Luxury flats centred around London's largest Zen garden on sale for £1.2million

Tucked away in north London is an oasis of calm – and now, you can live there (if you’ve got a spare million).

Sitting in the central courtyard of 8 Esther Anne Place in Islington is the city’s largest Zen garden, created by award-winning bonsai artist Peter Chan.

A new collection of apartments is centred around that garden, and those flats are now on the market, providing future residents with a peaceful bit of greenery at their doors.

There are just eight homes available, each with luxury finishings.

The building was previously a Royal Mail sorting office, but was then converted to a residential space, complete with six two-bed apartments and two three-bed apartments, plus restaurants, cafes, bars, and a gym right nearby.

This all sounds dreamy, we know, but just to bring you back down to earth before you start mentally moving in: the flats will be selling for upwards of £1,215,000.



They are pretty lovely inside, to be fair – the garden isn’t the only selling point.

Inside, the apartments have been given a Zen-inspired makeover to match the outdoor space, with earthy tones, a wallpaper chosen to resemble tree bark, a moss green sofa, and a bonsai tree in the living room.

Along with views of the garden from every apartment, residents will also get to enjoy mini hanging terrariums in the bedroom.


Kiran Bhatia, senior interior designer at New I.D. Interiors said: ‘The Zen Apartment collection at Islington Square has fantastic views onto the large Zen Garden, and we wanted to balance this tranquillity with vibrant colours and mixed prints.

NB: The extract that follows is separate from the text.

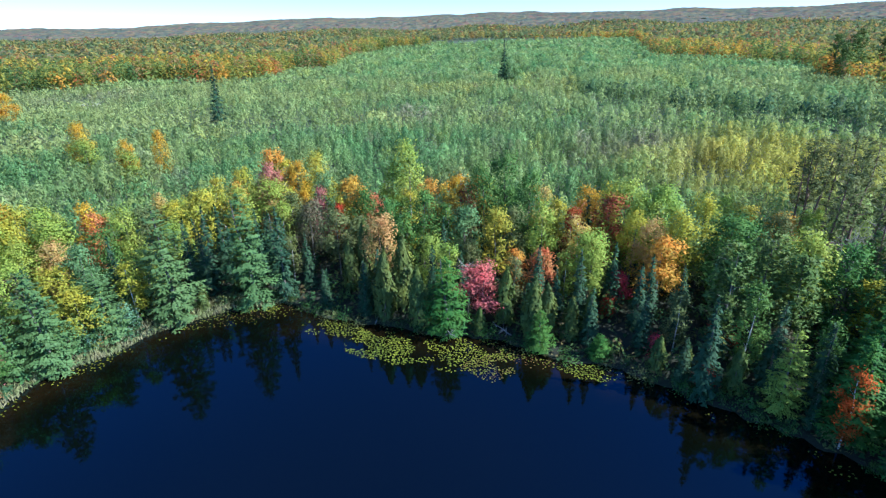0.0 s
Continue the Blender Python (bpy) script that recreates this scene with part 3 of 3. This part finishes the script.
# single trees out in the young stand
for leaf, x, y, tall, wide in (("orangeyellow", -97, 140, 15, 6), ("yellowgreen", -94, 137, 11, 8), ("orangeyellow", -81, 134, 13, 5), ("yellowgreen", -79, 131, 11, 6),
                               ("orangeyellow", -76, 141, 14, 4.5), ("orangeyellow", -170, 210, 15, 9)):
    tree("broadleaf", x, y, tall, wide, leaf, "trees standing out of the young stand")
for leaf, x, y, tall, wide in (("palegreen", 44, 346, 17, 12), ("green", 49, 349, 12, 9)):
    tree("broadleaf", x, y, tall, wide, leaf, "trees standing out of the young stand")
for x, y, tall in ((-88, 212, 25), (41, 345, 29)):
    tree("spruce", x, y, tall, 7.5, None, "trees standing out of the young stand")
for x, y, tall in ((212, 288, 26), (222, 296, 29), (232, 306, 31), (240, 292, 27), (225, 312, 29), (252, 284, 32), (264, 292, 31), (246, 306, 28)):
    tree("pine", x, y, tall, 12, None, "trees standing out of the young stand")


# ---- the rest of the belt of mature trees ----
crowd = {}


def free_spot(x, y, gap):
    """Whether no tree stands within that gap; remembers the place if so."""
    i, j = int(x // 6), int(y // 6)
    for a in (i - 1, i, i + 1):
        for b in (j - 1, j, j + 1):
            for px, py, pr in crowd.get((a, b), ()):
                if math.hypot(px - x, py - y) < gap + pr * 0.35:
                    return False
    return True


def remember(x, y, r):
    crowd.setdefault((int(x // 6), int(y // 6)), []).append((x, y, r))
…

‘We designed the apartment to appeal to a young professional, perhaps someone who loves travelling, and who wants a warm, colourful home with curated accessories throughout.’

Let’s talk a little more about the garden, because that is a pretty key point.


The 8,557sq ft space got large green lawns, evergreen pines, and other trees, with a ‘dry stream’ created with grey slate rocks – chosen to represent the river of life.

A Japanese Guzei – the red bridge – crosses over the top.

Three large rocks on a raised platform represent mountains, set in groups of three to represent Buddha and his attendants.

We’d quite like a visit, but given the price point of the apartments – and the fact that both of the three-bedroom flats have already been reserved – we might have to settle for looking at the pictures and pretending we’re there.

Alternatively, Holland Park has the very lovely Kyoto Garden, which you can visit for free. Keep an eye out for the peacocks.